Es necesario un discurso no localista, no tradicional, sobre la necesidad del Estado unitario, que puede ser descentralizado vía autonómica o federal, pero unitario. Un Estado garante de los derechos de la ciudadanía, de sus derechos, su bienestar, su seguridad. Esto es lo que está de verdad en juego, y no hay política social que se pueda hacer desde la periferia arrollando al Estado.
Me equivoqué creyendo que Maragall iba a aprovechar su afonía para mantener un mutismo hasta las elecciones de marzo, no perjudicar a Zapatero y no ser excesivamente explícito sobre sus planes. Sin embargo lo ha sido suficientemente, manifestando que a través de la legalidad va a por la reforma del Estatuto; pero amenazó que si por la legalidad no lo alcanza habrá drama, que es una manera de negar lo primero. Este hecho significa que el PSOE asume, o tiene que asumir, una estrategia de desgaste del PP desde la rebelión de la periferia. La misma declaración de Manuel Chaves sobre la reforma del Estatuto andaluz, con la creación de una Agencia Tributaria que demostraría contradictoriamente con sus intereses lo deudora que es su comunidad de otras comunidades, supone la adhesión a esa estrategia. En vez de preocuparse por la propuesta de Maragall abre, él también, el frente periférico contra el Gobierno del PP.
Pero lo de Cataluña no es lo mismo que lo que pasa en Euskadi. Por lo menos en la actualidad no lo es, porque a lo largo del debate de investidura de Maragall no se observaba ni el deprecio ni el odio que hacia España se ofrece aquí. Que pervive, aunque menos, esa vocación política catalana de participar en la política española; una cierta apología, hija de las circunstancias, de poner en valor el encuentro entre las izquierdas por encima de la contradicción entre nacionalistas y no nacionalistas. La amable visita del presidente del Parlamento catalán al Rey es prueba de que todavía no es lo mismo. Pero tiempo al tiempo, porque las formas pueden desaparecer en el enfrentamiento. Quién nos iba a decir hace cinco años que Atutxa acabaría comportándose como se comporta, y aquí sabemos lo poco que sirven las formas cuando se adoptan políticas hacia la imposición, hacia el drama. Esperemos que no pase y no tengan que padecer los catalanes lo que nosotros padecemos.

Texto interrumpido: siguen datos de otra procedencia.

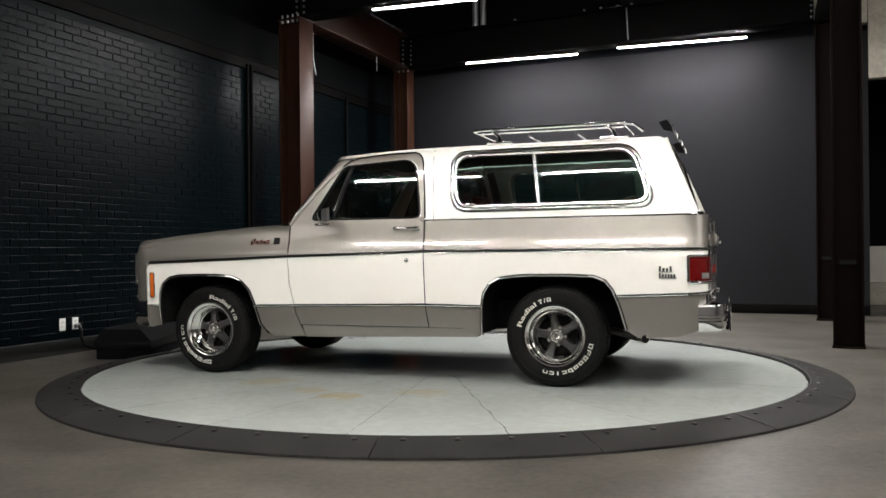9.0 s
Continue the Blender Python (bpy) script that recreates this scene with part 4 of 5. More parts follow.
def build_tail(car):
    # tailgate
    def place(y, z, lift=0.0):
        return (-0.997 + max(0, z - 0.93) * 0.20 - lift - 0.012 * (1 - (y / 0.84) ** 2), y, z)
    pick = lambda u, v: 1 if v < 0.706 else 0
    gate = part("tailgate", sheet("tailgate", rounded([(-0.833, 0.640), (0.833, 0.640), (0.833, 1.163), (-0.833, 1.163)], 0.012), [], arange(-0.8, 0.8, 0.2), arange(0.66, 1.16, 0.05), place, (TAUPE, WHITE), 0.03, 1, [((-1, 0.706), (1, 0.706))], pick), None, car)
    part("brushed_panel", sheet("brushed_panel", rounded([(-0.825, 0.712), (0.825, 0.712), (0.825, 0.888), (-0.825, 0.888)], 0.01), [], arange(-0.8, 0.8, 0.2), [0.76, 0.80, 0.84], lambda u, v: place(u, v, 0.007), BRUSHED, 0.007), None, gate, "brushed aluminium tailgate panel")
    for z, r in ((0.708, 0.006), (0.892, 0.006), (0.905, 0.008), (0.925, 0.006)):
        part("moulding", tube([place(y, z, 0.006) for y in np.linspace(-0.826, 0.826, 9)], r, 8), CHROME, gate)
    part("moulding_insert", tube([place(y, 0.935, 0.003) for y in np.linspace(-0.826, 0.826, 9)], 0.006, 8), BLACK, gate)
    part("pressed_rib", tube([place(y, 1.120, -0.006) for y in np.linspace(-0.75, 0.75, 9)], 0.014, 8), TAUPE, gate)
    part("top_edge", tube([place(y, 1.160, -0.008) for y in np.linspace(-0.82, 0.82, 9)], 0.012, 8), TAUPE, gate)
    for s in (-1, 1):
        part("shut_line", tube([(-0.990, s * 0.8395, 0.640), (-0.995, s * 0.8395, 0.93), (-0.950, s * 0.8395, 1.162)], 0.004, 6), BLACK, gate)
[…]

Además, uno sospecha que el fracaso electoral de CiU, por encima de las corruptelas de las que se le acusa, ha sido precisamente por mantener la tradición catalana de comprometerse en la política española. Sus encuentros y apoyos mutuos con el PP -como antes los tuvo con el PSOE- han erosionado su imagen de partido nacionalista, una falla bien aprovechada por ERC a la que el mismo PSC le dio credibilidad de fuerza emergente, de la misma forma que fue IU quien otorgó credibilidad de alternativa al PP frente al Gobierno de Felipe González. Las credibilidades en política no las alcanza uno, se la tienen que ofrecer desde fuera. Y para acelerar el proceso, Artur Mas avisa que vigilará todas promesas que el nuevo honorable president ha formulado de reforma del Estatuto. No hay freno en el Parlament, salvo el PP catalán.

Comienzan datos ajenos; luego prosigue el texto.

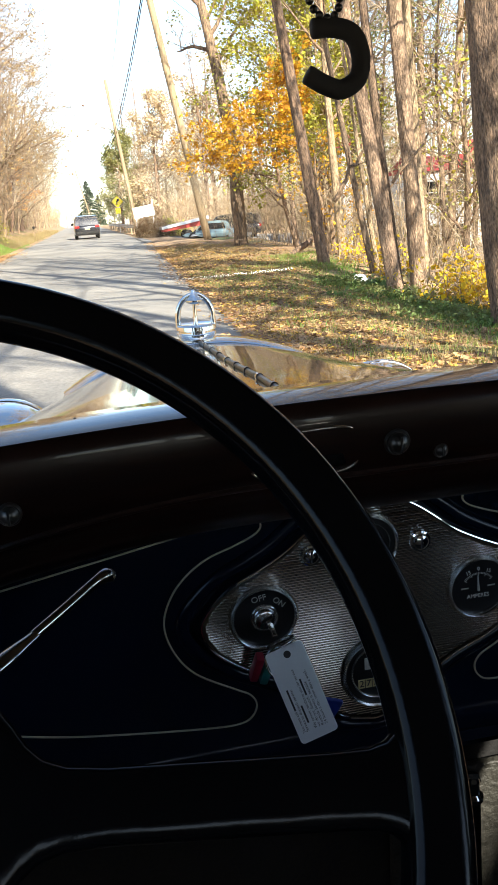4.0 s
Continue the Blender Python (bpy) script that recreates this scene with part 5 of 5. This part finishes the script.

La otra cara del problema es que la respuesta gubernamental del PP ante la ofensiva periférica -con su firmeza causada por ostentar el Gobierno de España- no ofrece un discurso progresista de la defensa de ese logro civilizador e ilustrado que es el Estado unitario, sino que se escora hacia las concepciones tradicionales de la necesidad de esa unidad. Se carece de un discurso progresista de España, sustituido por una apariencia progresista de esta profunda involución de la dispersión periférica. Lo progre es lo cercano, lo inmediato, sin descubrir lo insolidario que significa, pero, sobre todo, su incapacidad para ofrecer al ciudadano los niveles de bienestar que se exige en esta época.

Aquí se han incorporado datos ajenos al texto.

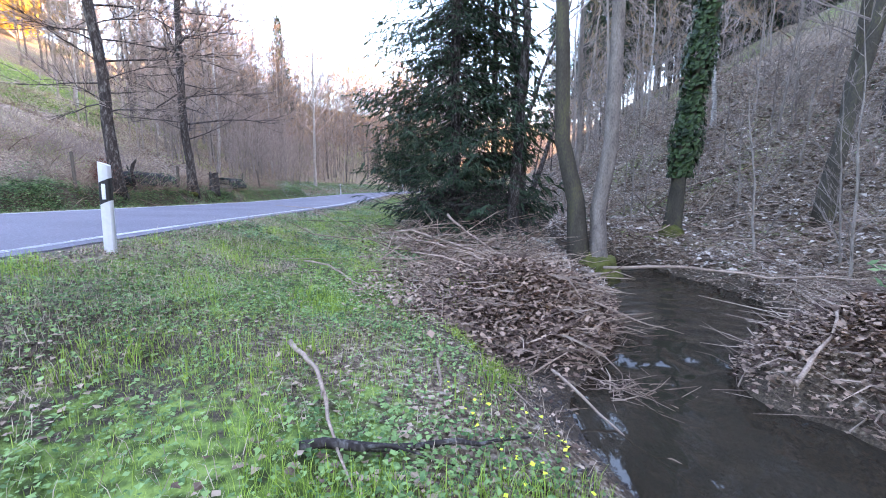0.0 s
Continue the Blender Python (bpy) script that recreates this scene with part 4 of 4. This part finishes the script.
scatter("soil_litter", 12000, beside(-2.95, -2.4, 4, 36), (0.01, 0.03), (-0.2, 0.4), M["red_needle"], "dead leaf scraps on the bare soil", "leaf litter", 14, "leaf", 0.01, 0.4)
scatter("slope_straw", 80000, beside(-18, -4.9, 0, 32), (0.12, 0.5), (0.4, 1.5), M["straw"], "bleached dry grass and bracken on the slope", "dry grass", 15, "blade", 0.02, 0.012, tufts(1, 51, -0.25, 1.1))
scatter("slope_grass", 44000, beside(-16, -4.9, 0, 30), (0.08, 0.22), (0.2, 1.2), M["grass"], "patches of green grass on the slope", "grass", 16, "blade", 0, 0.025, tufts(1, 53, 0.35, 1.0))
scatter("slope_litter", 24000, beside(-18, -4.9, 20, 60, 1.4), (0.05, 0.16), (-0.3, 0.6), M["litter"], "pale dead leaves under the trees", "leaf litter", 17, "leaf", 0.03, 0.42)
scatter("white_flowers", 14000, beside(-5.4, -3.4, 28, 60), (0.03, 0.065), (-0.2, 0.5), mat("white_petal", (0.7, 0.72, 0.7), (0.85, 0.86, 0.85), 3.0, 0.7, 0.0, 20), "drift of small white wood anemones", "flowers", 18, "leaf", 0.16, 0.5, tufts(1, 55, 0.25, 1.2))
scatter("far_herbs", 18000, beside(-6.0, -2.9, 30, 70), (0.06, 0.14), (-0.2, 0.7), M["herb"], "green herbs along the far verge", "herbs", 19, "leaf", 0.1, 0.5)
scatter("lawn_grass", 22000, beside(-36, -11.5, 0, 38), (0.1, 0.22), (0.2, 1.0), M["grass"], "green sloping lawn below the house", "grass", 20, "blade", 0, 0.06, lambda R, x, y, z, u, w, v: R.rand(len(x)) < smooth01(11.5, 15, -u) * (1 - smooth01(30, 38, w)))
scatter("yellow_flowers", 110, box_of(0.0, 1.0, 1.2, 2.6), (0.02, 0.035), (0.0, 0.5), mat("yellow_petal", (0.55, 0.6, 0.04), (0.75, 0.75, 0.08), 3.0, 0.6, 0.0, 20), "small yellow-green flowers at the bank edge", "flowers", 21, "leaf", 0.1, 0.5, lambda R, x, y, z, u, w, v: (x < bank_edge(y) + 0.15) & (x > bank_edge(y) - 0.5))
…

Desde finales del XVIII el modelo de Estado disperso fue abatido por las revoluciones o reformas liberales. Por eso, no me gusta el discurso localista, que sólo se queda ahí, del diputado general de Álava en la Moncloa, de rechazo desde el alavesismo del plan Ibarretxe. Quizás sea lo que le toque hacer, pero es necesario un discurso no localista, no tradicional, sobre la necesidad del Estado unitario, que puede ser descentralizado vía autonómica o federal, pero unitario. Un Estado garante de los derechos de la ciudadanía, de sus derechos, su bienestar, su seguridad. La vuelta a los privilegios localistas es el principio de la insolidaridad y, a la postre, a situaciones anteriores a la II República en todos los ámbitos para el ciudadano: en lo que se refiere a su pensión, su salario, su educación, su salud, su libertad, etc. Esto es lo que está de verdad en juego, y no hay política social que se pueda hacer desde la periferia arrollando al Estado.